## begin Given data

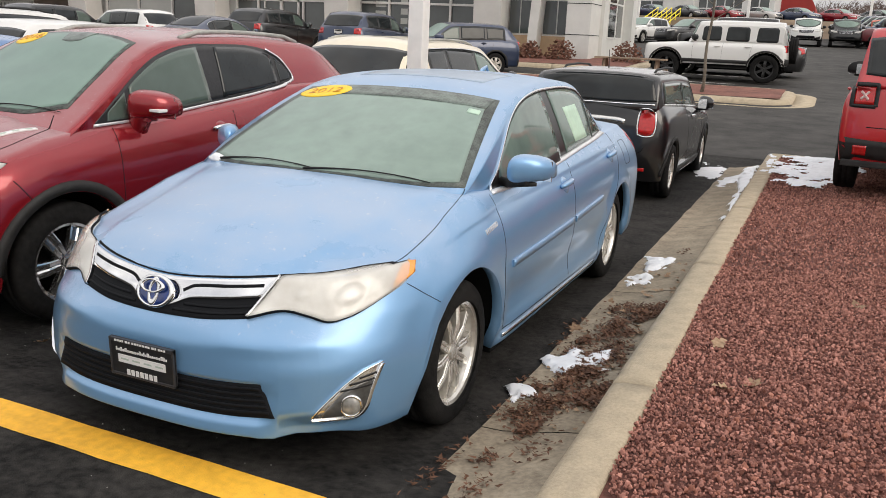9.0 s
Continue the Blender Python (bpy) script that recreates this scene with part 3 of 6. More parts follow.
def put_wheels(car, s, meshes, inset=0.0):
    for yc in s["axles"]:
        for side in (1, -1):
            tyre, rim, brake = meshes
            w = new("wheel")
            w.parent = car
            w.matrix_basis = pose(side * (s["half"] - s["tyre_w"] / 2 - 0.012 - inset), yc, s["hub"], 0, 0, 0 if side > 0 else 180) @ pose(0, 0, 0, random.uniform(0, 70), 0, 0)
            for nm, me in (("tyre", tyre), ("rim", rim), ("brake_disc", brake)):
                o = new(nm, me)
                o.parent = w


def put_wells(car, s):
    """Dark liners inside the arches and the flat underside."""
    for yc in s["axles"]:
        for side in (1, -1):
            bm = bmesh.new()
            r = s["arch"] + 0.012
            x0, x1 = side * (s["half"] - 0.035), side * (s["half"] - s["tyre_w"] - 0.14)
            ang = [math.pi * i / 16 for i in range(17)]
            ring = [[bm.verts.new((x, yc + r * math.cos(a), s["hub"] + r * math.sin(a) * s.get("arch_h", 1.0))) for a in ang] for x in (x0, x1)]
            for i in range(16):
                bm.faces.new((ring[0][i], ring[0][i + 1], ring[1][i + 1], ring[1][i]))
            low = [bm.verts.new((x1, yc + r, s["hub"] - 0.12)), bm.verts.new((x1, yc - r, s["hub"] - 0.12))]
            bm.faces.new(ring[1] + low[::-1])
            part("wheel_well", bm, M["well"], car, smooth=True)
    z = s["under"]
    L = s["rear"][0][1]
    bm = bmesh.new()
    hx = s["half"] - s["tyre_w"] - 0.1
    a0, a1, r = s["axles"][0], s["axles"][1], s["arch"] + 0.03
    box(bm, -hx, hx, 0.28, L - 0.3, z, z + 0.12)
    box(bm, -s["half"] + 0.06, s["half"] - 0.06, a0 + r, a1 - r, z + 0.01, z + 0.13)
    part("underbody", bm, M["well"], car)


def mirror(car, paint_mat, y, z, x, size=(0.2, 0.14, 0.13), stalk=None, strip=None):
    """A door mirror on each side: shell, glass, stalk."""
    for side in (1, -1):
        w, d, h = size
        bm = bmesh.new()
        prof = [(0.0, 0.42), (0.05, 0.66), (0.16, 0.86), (0.4, 0.98), (0.7, 1.0), (1.0, 0.96)]
        rings = []
        for t, k in prof:
            ring = []
            for i in range(20):
                a = i * math.tau / 20
                c, sn = math.cos(a), math.sin(a)
                px = abs(c) ** 0.62 * (1 if c > 0 else -1) * w / 2 * k
                u = 0.5 + px / w
                pz = (abs(sn) ** 0.7 * h * 0.62 * k * (1.0 - 0.34 * u * u) if sn > 0 else -(abs(sn) ** 0.55) * h * 0.45 * k * (1.0 - 0.42 * u))
                ring.append(bm.verts.new((side * (x + w / 2 + px + 0.025 * t), y + (t - 0.5) * d + 0.11 * (px / w), z + pz - 0.008 * t)))
            rings.append(ring)
        for r0, r1 in zip(rings, rings[1:]):
            for i in range(20):
                bm.faces.new((r0[i], r0[(i + 1) % 20], r1[(i + 1) % 20], r1[i]))
        bm.faces.new(rings[0])
        bm.faces.new(rings[-1])
        mo = part("door_mirror", bm, paint_mat, car, smooth=True)
        bm = bmesh.new()
        if stalk:
            tube(bm, [(side * (x - 0.05), y + 0.0, z - h * 0.95), (side * (x + 0.0), y + 0.0, z - h * 0.72), (side * (x + w * 0.16), y - 0.01, z - h * 0.3), (side * (x + w * 0.32), y - 0.01, z - h * 0.02)], [0.05, 0.062, 0.072, 0.06], 12)
        else:
            tube(bm, [(side * (x - 0.06), y + 0.015, z - h * 0.5), (side * (x + 0.01), y, z - h * 0.48), (side * (x + w * 0.75), y + 0.005, z - h * 0.43)], [0.03, 0.022, 0.01], 8)
        part("mirror_stalk", bm, stalk or M["trim"], mo, smooth=True)
        bm = bmesh.new()
        box(bm, side * (x + 0.03), side * (x + w + 0.01), y + d / 2 - 0.002, y + d / 2 + 0.003, z - h * 0.37, z + h * 0.33, 0.001)
        part("mirror_glass", bm, M["chrome"], mo)
        bm = bmesh.new()
        box(bm, side * (x + 0.02), side * (x + w * 0.55), y - d * 0.3, y + d * 0.30, z - h * 0.46, z - h * 0.30, 0.008)
        part("mirror_base", bm, stalk or M["trim"], mo)
        if strip:
            bm = bmesh.new()
            box(bm, side * (x + w * 0.5), side * (x + w + 0.010), y - d * 0.36, y + d * 0.1, z - h * 0.12, z - h * 0.02, 0.006)
            part("indicator", bm, strip, mo)


def handle(skin, car, mat, y, z, side, length=0.17, chrome=None):
    bm = bmesh.new()
    pts = []
    for t in np.linspace(-0.5, 0.5, 9):
        q, m = skin.meet(y + t * length, z + 0.012 * t, "s", side)
        pts.append(q + m * (0.006 + 0.026 * math.cos(t * math.pi) ** 0.6))
    tube(bm, pts, [0.012, 0.016, 0.017, 0.017, 0.017, 0.017, 0.017, 0.016, 0.012], 8)
    h = part("door_handle", bm, chrome or mat, car, smooth=True)
    lay(skin, "handle_cup", M["gap"] if mat is None else mat, h, [(y + 0.055 * math.cos(a), z - 0.004 - 0.046 * math.sin(a)) for a in np.linspace(math.pi, 0, 11)], [(y + 0.055 * math.cos(a), z - 0.004 + 0.046 * math.sin(a)) for a in np.linspace(math.pi, 0, 11)], "s", 12, 4, 0.0012, 0.004, side, smooth=False)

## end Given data

__Aim of the exercise__. Extract all the data above exactly, excluding every picture.

__Solution to the exercise__.
9.0 s
Continue the Blender Python (bpy) script that recreates this scene with part 3 of 6. More parts follow.
def put_wheels(car, s, meshes, inset=0.0):
    for yc in s["axles"]:
        for side in (1, -1):
            tyre, rim, brake = meshes
            w = new("wheel")
            w.parent = car
            w.matrix_basis = pose(side * (s["half"] - s["tyre_w"] / 2 - 0.012 - inset), yc, s["hub"], 0, 0, 0 if side > 0 else 180) @ pose(0, 0, 0, random.uniform(0, 70), 0, 0)
            for nm, me in (("tyre", tyre), ("rim", rim), ("brake_disc", brake)):
                o = new(nm, me)
                o.parent = w


def put_wells(car, s):
    """Dark liners inside the arches and the flat underside."""
    for yc in s["axles"]:
        for side in (1, -1):
            bm = bmesh.new()
            r = s["arch"] + 0.012
            x0, x1 = side * (s["half"] - 0.035), side * (s["half"] - s["tyre_w"] - 0.14)
            ang = [math.pi * i / 16 for i in range(17)]
            ring = [[bm.verts.new((x, yc + r * math.cos(a), s["hub"] + r * math.sin(a) * s.get("arch_h", 1.0))) for a in ang] for x in (x0, x1)]
            for i in range(16):
                bm.faces.new((ring[0][i], ring[0][i + 1], ring[1][i + 1], ring[1][i]))
            low = [bm.verts.new((x1, yc + r, s["hub"] - 0.12)), bm.verts.new((x1, yc - r, s["hub"] - 0.12))]
            bm.faces.new(ring[1] + low[::-1])
            part("wheel_well", bm, M["well"], car, smooth=True)
    z = s["under"]
    L = s["rear"][0][1]
    bm = bmesh.new()
    hx = s["half"] - s["tyre_w"] - 0.1
    a0, a1, r = s["axles"][0], s["axles"][1], s["arch"] + 0.03
    box(bm, -hx, hx, 0.28, L - 0.3, z, z + 0.12)
    box(bm, -s["half"] + 0.06, s["half"] - 0.06, a0 + r, a1 - r, z + 0.01, z + 0.13)
    part("underbody", bm, M["well"], car)


def mirror(car, paint_mat, y, z, x, size=(0.2, 0.14, 0.13), stalk=None, strip=None):
    """A door mirror on each side: shell, glass, stalk."""
    for side in (1, -1):
        w, d, h = size
        bm = bmesh.new()
        prof = [(0.0, 0.42), (0.05, 0.66), (0.16, 0.86), (0.4, 0.98), (0.7, 1.0), (1.0, 0.96)]
        rings = []
        for t, k in prof:
            ring = []
            for i in range(20):
                a = i * math.tau / 20
                c, sn = math.cos(a), math.sin(a)
                px = abs(c) ** 0.62 * (1 if c > 0 else -1) * w / 2 * k
                u = 0.5 + px / w
                pz = (abs(sn) ** 0.7 * h * 0.62 * k * (1.0 - 0.34 * u * u) if sn > 0 else -(abs(sn) ** 0.55) * h * 0.45 * k * (1.0 - 0.42 * u))
                ring.append(bm.verts.new((side * (x + w / 2 + px + 0.025 * t), y + (t - 0.5) * d + 0.11 * (px / w), z + pz - 0.008 * t)))
            rings.append(ring)
        for r0, r1 in zip(rings, rings[1:]):
            for i in range(20):
                bm.faces.new((r0[i], r0[(i + 1) % 20], r1[(i + 1) % 20], r1[i]))
        bm.faces.new(rings[0])
        bm.faces.new(rings[-1])
        mo = part("door_mirror", bm, paint_mat, car, smooth=True)
        bm = bmesh.new()
        if stalk:
            tube(bm, [(side * (x - 0.05), y + 0.0, z - h * 0.95), (side * (x + 0.0), y + 0.0, z - h * 0.72), (side * (x + w * 0.16), y - 0.01, z - h * 0.3), (side * (x + w * 0.32), y - 0.01, z - h * 0.02)], [0.05, 0.062, 0.072, 0.06], 12)
        else:
            tube(bm, [(side * (x - 0.06), y + 0.015, z - h * 0.5), (side * (x + 0.01), y, z - h * 0.48), (side * (x + w * 0.75), y + 0.005, z - h * 0.43)], [0.03, 0.022, 0.01], 8)
        part("mirror_stalk", bm, stalk or M["trim"], mo, smooth=True)
        bm = bmesh.new()
        box(bm, side * (x + 0.03), side * (x + w + 0.01), y + d / 2 - 0.002, y + d / 2 + 0.003, z - h * 0.37, z + h * 0.33, 0.001)
        part("mirror_glass", bm, M["chrome"], mo)
        bm = bmesh.new()
        box(bm, side * (x + 0.02), side * (x + w * 0.55), y - d * 0.3, y + d * 0.30, z - h * 0.46, z - h * 0.30, 0.008)
        part("mirror_base", bm, stalk or M["trim"], mo)
        if strip:
            bm = bmesh.new()
            box(bm, side * (x + w * 0.5), side * (x + w + 0.010), y - d * 0.36, y + d * 0.1, z - h * 0.12, z - h * 0.02, 0.006)
            part("indicator", bm, strip, mo)


def handle(skin, car, mat, y, z, side, length=0.17, chrome=None):
    bm = bmesh.new()
    pts = []
    for t in np.linspace(-0.5, 0.5, 9):
        q, m = skin.meet(y + t * length, z + 0.012 * t, "s", side)
        pts.append(q + m * (0.006 + 0.026 * math.cos(t * math.pi) ** 0.6))
    tube(bm, pts, [0.012, 0.016, 0.017, 0.017, 0.017, 0.017, 0.017, 0.016, 0.012], 8)
    h = part("door_handle", bm, chrome or mat, car, smooth=True)
    lay(skin, "handle_cup", M["gap"] if mat is None else mat, h, [(y + 0.055 * math.cos(a), z - 0.004 - 0.046 * math.sin(a)) for a in np.linspace(math.pi, 0, 11)], [(y + 0.055 * math.cos(a), z - 0.004 + 0.046 * math.sin(a)) for a in np.linspace(math.pi, 0, 11)], "s", 12, 4, 0.0012, 0.004, side, smooth=False)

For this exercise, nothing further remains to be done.